◆ Listing
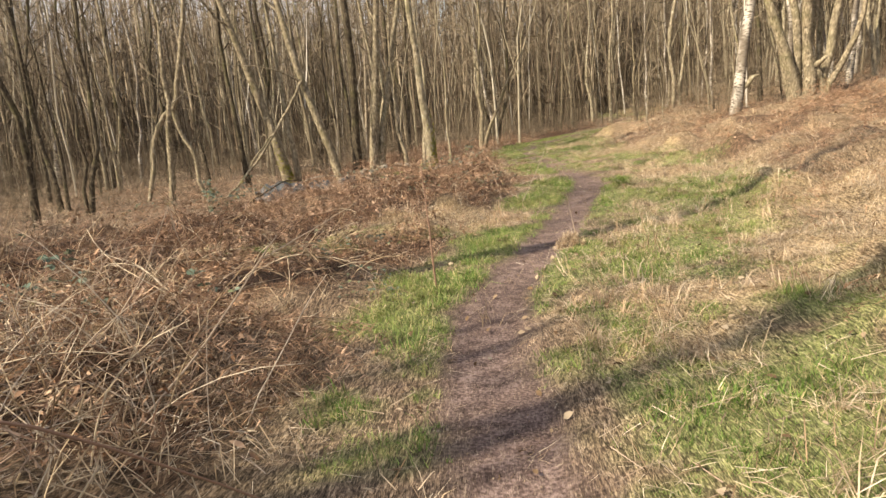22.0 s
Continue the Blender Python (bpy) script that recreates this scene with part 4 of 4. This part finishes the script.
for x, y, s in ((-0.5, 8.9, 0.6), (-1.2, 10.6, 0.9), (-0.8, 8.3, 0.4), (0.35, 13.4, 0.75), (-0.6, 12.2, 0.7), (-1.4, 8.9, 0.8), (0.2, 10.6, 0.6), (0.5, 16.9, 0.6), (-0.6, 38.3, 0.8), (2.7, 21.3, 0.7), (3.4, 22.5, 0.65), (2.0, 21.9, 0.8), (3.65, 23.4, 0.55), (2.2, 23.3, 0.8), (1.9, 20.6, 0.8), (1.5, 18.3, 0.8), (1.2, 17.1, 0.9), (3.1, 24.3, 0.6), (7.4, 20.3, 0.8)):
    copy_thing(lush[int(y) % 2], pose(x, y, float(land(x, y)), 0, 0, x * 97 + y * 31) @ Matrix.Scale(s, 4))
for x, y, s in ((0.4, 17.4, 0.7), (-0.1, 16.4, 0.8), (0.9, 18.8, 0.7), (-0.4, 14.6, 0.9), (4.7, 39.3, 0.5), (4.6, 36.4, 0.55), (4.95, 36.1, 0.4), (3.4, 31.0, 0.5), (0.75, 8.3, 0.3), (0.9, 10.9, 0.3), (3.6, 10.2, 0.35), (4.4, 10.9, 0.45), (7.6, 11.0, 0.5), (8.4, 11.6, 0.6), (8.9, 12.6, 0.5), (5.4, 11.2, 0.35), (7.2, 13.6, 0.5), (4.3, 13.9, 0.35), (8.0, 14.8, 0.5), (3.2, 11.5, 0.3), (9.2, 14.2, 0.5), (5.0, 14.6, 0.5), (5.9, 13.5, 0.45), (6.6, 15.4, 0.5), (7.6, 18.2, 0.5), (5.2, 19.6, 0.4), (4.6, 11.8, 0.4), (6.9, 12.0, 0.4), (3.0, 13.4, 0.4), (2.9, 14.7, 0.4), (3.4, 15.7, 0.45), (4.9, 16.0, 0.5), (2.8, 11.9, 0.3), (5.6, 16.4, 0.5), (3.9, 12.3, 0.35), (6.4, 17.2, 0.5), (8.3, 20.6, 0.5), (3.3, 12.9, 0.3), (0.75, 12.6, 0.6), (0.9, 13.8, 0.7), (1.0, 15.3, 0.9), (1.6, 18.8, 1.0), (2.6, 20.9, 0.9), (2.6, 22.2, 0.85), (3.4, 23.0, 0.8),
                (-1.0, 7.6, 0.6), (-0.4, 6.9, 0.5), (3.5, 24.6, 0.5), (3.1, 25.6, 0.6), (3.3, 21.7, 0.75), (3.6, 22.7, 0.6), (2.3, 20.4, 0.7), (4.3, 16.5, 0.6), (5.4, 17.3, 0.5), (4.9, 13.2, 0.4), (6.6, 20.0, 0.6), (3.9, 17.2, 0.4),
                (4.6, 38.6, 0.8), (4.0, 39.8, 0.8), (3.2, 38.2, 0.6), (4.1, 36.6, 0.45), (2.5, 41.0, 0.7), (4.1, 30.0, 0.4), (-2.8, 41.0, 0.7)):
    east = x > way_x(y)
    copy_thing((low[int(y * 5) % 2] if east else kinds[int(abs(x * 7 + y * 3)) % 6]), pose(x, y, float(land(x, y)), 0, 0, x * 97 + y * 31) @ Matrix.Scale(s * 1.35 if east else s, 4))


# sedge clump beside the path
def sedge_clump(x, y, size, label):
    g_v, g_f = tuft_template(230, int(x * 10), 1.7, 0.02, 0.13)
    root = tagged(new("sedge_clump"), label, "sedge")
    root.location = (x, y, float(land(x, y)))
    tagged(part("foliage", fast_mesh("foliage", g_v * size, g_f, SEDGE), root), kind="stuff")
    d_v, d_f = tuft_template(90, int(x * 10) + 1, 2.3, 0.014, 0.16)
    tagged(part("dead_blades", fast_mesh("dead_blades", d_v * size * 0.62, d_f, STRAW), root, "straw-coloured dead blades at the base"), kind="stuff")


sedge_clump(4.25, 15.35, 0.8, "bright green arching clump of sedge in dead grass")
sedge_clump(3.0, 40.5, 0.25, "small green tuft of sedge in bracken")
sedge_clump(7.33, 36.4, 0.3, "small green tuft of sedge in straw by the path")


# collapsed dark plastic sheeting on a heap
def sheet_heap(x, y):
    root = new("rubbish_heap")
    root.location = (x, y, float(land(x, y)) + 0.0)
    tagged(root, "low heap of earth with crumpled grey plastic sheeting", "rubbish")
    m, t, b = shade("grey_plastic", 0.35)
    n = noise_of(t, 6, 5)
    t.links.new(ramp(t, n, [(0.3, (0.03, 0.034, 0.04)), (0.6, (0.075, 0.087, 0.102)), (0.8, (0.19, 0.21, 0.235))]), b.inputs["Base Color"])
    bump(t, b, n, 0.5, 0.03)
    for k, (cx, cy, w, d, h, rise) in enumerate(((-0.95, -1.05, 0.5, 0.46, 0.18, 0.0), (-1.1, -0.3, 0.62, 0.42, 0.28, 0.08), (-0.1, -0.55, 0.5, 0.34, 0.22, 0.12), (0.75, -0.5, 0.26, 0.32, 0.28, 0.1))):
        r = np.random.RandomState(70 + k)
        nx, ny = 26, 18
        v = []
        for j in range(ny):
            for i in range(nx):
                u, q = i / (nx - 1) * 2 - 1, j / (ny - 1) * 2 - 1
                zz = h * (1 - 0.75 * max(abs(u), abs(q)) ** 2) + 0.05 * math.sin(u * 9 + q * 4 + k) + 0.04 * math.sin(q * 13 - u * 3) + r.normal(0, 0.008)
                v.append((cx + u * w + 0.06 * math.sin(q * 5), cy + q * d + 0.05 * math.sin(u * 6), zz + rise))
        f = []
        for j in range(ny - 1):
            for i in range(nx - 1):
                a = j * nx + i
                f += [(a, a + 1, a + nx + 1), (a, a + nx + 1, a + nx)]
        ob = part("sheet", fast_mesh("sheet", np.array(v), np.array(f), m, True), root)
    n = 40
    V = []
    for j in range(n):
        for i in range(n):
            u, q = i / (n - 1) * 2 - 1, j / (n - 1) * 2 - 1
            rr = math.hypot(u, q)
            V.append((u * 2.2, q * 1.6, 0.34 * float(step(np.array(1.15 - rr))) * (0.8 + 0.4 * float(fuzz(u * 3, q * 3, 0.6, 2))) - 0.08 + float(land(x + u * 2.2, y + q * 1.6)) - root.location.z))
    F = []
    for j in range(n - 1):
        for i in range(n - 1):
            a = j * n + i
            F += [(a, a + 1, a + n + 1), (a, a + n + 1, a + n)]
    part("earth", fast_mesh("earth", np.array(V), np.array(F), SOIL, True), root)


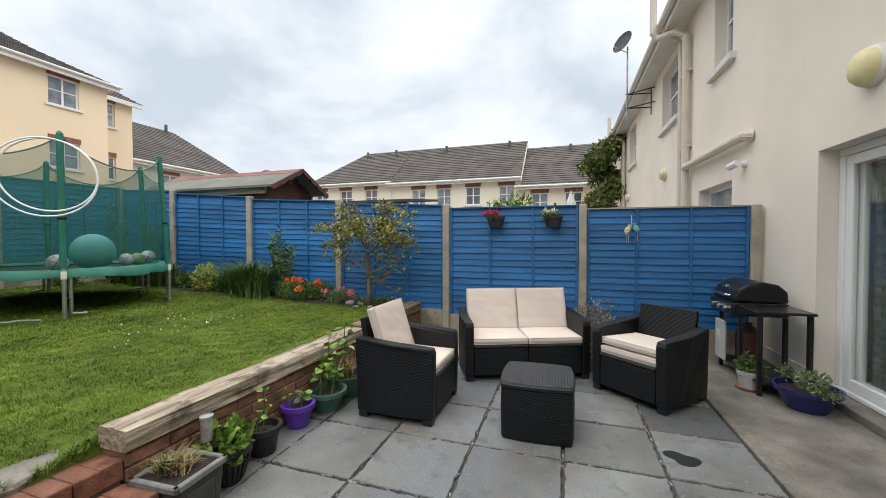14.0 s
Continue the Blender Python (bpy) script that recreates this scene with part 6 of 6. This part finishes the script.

◆ The request
Excluding the pictures, restate the records above word for word.

◆ Result of this task
22.0 s
Continue the Blender Python (bpy) script that recreates this scene with part 4 of 4. This part finishes the script.
for x, y, s in ((-0.5, 8.9, 0.6), (-1.2, 10.6, 0.9), (-0.8, 8.3, 0.4), (0.35, 13.4, 0.75), (-0.6, 12.2, 0.7), (-1.4, 8.9, 0.8), (0.2, 10.6, 0.6), (0.5, 16.9, 0.6), (-0.6, 38.3, 0.8), (2.7, 21.3, 0.7), (3.4, 22.5, 0.65), (2.0, 21.9, 0.8), (3.65, 23.4, 0.55), (2.2, 23.3, 0.8), (1.9, 20.6, 0.8), (1.5, 18.3, 0.8), (1.2, 17.1, 0.9), (3.1, 24.3, 0.6), (7.4, 20.3, 0.8)):
    copy_thing(lush[int(y) % 2], pose(x, y, float(land(x, y)), 0, 0, x * 97 + y * 31) @ Matrix.Scale(s, 4))
for x, y, s in ((0.4, 17.4, 0.7), (-0.1, 16.4, 0.8), (0.9, 18.8, 0.7), (-0.4, 14.6, 0.9), (4.7, 39.3, 0.5), (4.6, 36.4, 0.55), (4.95, 36.1, 0.4), (3.4, 31.0, 0.5), (0.75, 8.3, 0.3), (0.9, 10.9, 0.3), (3.6, 10.2, 0.35), (4.4, 10.9, 0.45), (7.6, 11.0, 0.5), (8.4, 11.6, 0.6), (8.9, 12.6, 0.5), (5.4, 11.2, 0.35), (7.2, 13.6, 0.5), (4.3, 13.9, 0.35), (8.0, 14.8, 0.5), (3.2, 11.5, 0.3), (9.2, 14.2, 0.5), (5.0, 14.6, 0.5), (5.9, 13.5, 0.45), (6.6, 15.4, 0.5), (7.6, 18.2, 0.5), (5.2, 19.6, 0.4), (4.6, 11.8, 0.4), (6.9, 12.0, 0.4), (3.0, 13.4, 0.4), (2.9, 14.7, 0.4), (3.4, 15.7, 0.45), (4.9, 16.0, 0.5), (2.8, 11.9, 0.3), (5.6, 16.4, 0.5), (3.9, 12.3, 0.35), (6.4, 17.2, 0.5), (8.3, 20.6, 0.5), (3.3, 12.9, 0.3), (0.75, 12.6, 0.6), (0.9, 13.8, 0.7), (1.0, 15.3, 0.9), (1.6, 18.8, 1.0), (2.6, 20.9, 0.9), (2.6, 22.2, 0.85), (3.4, 23.0, 0.8),
                (-1.0, 7.6, 0.6), (-0.4, 6.9, 0.5), (3.5, 24.6, 0.5), (3.1, 25.6, 0.6), (3.3, 21.7, 0.75), (3.6, 22.7, 0.6), (2.3, 20.4, 0.7), (4.3, 16.5, 0.6), (5.4, 17.3, 0.5), (4.9, 13.2, 0.4), (6.6, 20.0, 0.6), (3.9, 17.2, 0.4),
                (4.6, 38.6, 0.8), (4.0, 39.8, 0.8), (3.2, 38.2, 0.6), (4.1, 36.6, 0.45), (2.5, 41.0, 0.7), (4.1, 30.0, 0.4), (-2.8, 41.0, 0.7)):
    east = x > way_x(y)
    copy_thing((low[int(y * 5) % 2] if east else kinds[int(abs(x * 7 + y * 3)) % 6]), pose(x, y, float(land(x, y)), 0, 0, x * 97 + y * 31) @ Matrix.Scale(s * 1.35 if east else s, 4))


# sedge clump beside the path
def sedge_clump(x, y, size, label):
    g_v, g_f = tuft_template(230, int(x * 10), 1.7, 0.02, 0.13)
    root = tagged(new("sedge_clump"), label, "sedge")
    root.location = (x, y, float(land(x, y)))
    tagged(part("foliage", fast_mesh("foliage", g_v * size, g_f, SEDGE), root), kind="stuff")
    d_v, d_f = tuft_template(90, int(x * 10) + 1, 2.3, 0.014, 0.16)
    tagged(part("dead_blades", fast_mesh("dead_blades", d_v * size * 0.62, d_f, STRAW), root, "straw-coloured dead blades at the base"), kind="stuff")


sedge_clump(4.25, 15.35, 0.8, "bright green arching clump of sedge in dead grass")
sedge_clump(3.0, 40.5, 0.25, "small green tuft of sedge in bracken")
sedge_clump(7.33, 36.4, 0.3, "small green tuft of sedge in straw by the path")


# collapsed dark plastic sheeting on a heap
def sheet_heap(x, y):
    root = new("rubbish_heap")
    root.location = (x, y, float(land(x, y)) + 0.0)
    tagged(root, "low heap of earth with crumpled grey plastic sheeting", "rubbish")
    m, t, b = shade("grey_plastic", 0.35)
    n = noise_of(t, 6, 5)
    t.links.new(ramp(t, n, [(0.3, (0.03, 0.034, 0.04)), (0.6, (0.075, 0.087, 0.102)), (0.8, (0.19, 0.21, 0.235))]), b.inputs["Base Color"])
    bump(t, b, n, 0.5, 0.03)
    for k, (cx, cy, w, d, h, rise) in enumerate(((-0.95, -1.05, 0.5, 0.46, 0.18, 0.0), (-1.1, -0.3, 0.62, 0.42, 0.28, 0.08), (-0.1, -0.55, 0.5, 0.34, 0.22, 0.12), (0.75, -0.5, 0.26, 0.32, 0.28, 0.1))):
        r = np.random.RandomState(70 + k)
        nx, ny = 26, 18
        v = []
        for j in range(ny):
            for i in range(nx):
                u, q = i / (nx - 1) * 2 - 1, j / (ny - 1) * 2 - 1
                zz = h * (1 - 0.75 * max(abs(u), abs(q)) ** 2) + 0.05 * math.sin(u * 9 + q * 4 + k) + 0.04 * math.sin(q * 13 - u * 3) + r.normal(0, 0.008)
                v.append((cx + u * w + 0.06 * math.sin(q * 5), cy + q * d + 0.05 * math.sin(u * 6), zz + rise))
        f = []
        for j in range(ny - 1):
            for i in range(nx - 1):
                a = j * nx + i
                f += [(a, a + 1, a + nx + 1), (a, a + nx + 1, a + nx)]
        ob = part("sheet", fast_mesh("sheet", np.array(v), np.array(f), m, True), root)
    n = 40
    V = []
    for j in range(n):
        for i in range(n):
            u, q = i / (n - 1) * 2 - 1, j / (n - 1) * 2 - 1
            rr = math.hypot(u, q)
            V.append((u * 2.2, q * 1.6, 0.34 * float(step(np.array(1.15 - rr))) * (0.8 + 0.4 * float(fuzz(u * 3, q * 3, 0.6, 2))) - 0.08 + float(land(x + u * 2.2, y + q * 1.6)) - root.location.z))
    F = []
    for j in range(n - 1):
        for i in range(n - 1):
            a = j * n + i
            F += [(a, a + 1, a + n + 1), (a, a + n + 1, a + n)]
    part("earth", fast_mesh("earth", np.array(V), np.array(F), SOIL, True), root)


14.0 s
Continue the Blender Python (bpy) script that recreates this scene with part 6 of 6. This part finishes the script.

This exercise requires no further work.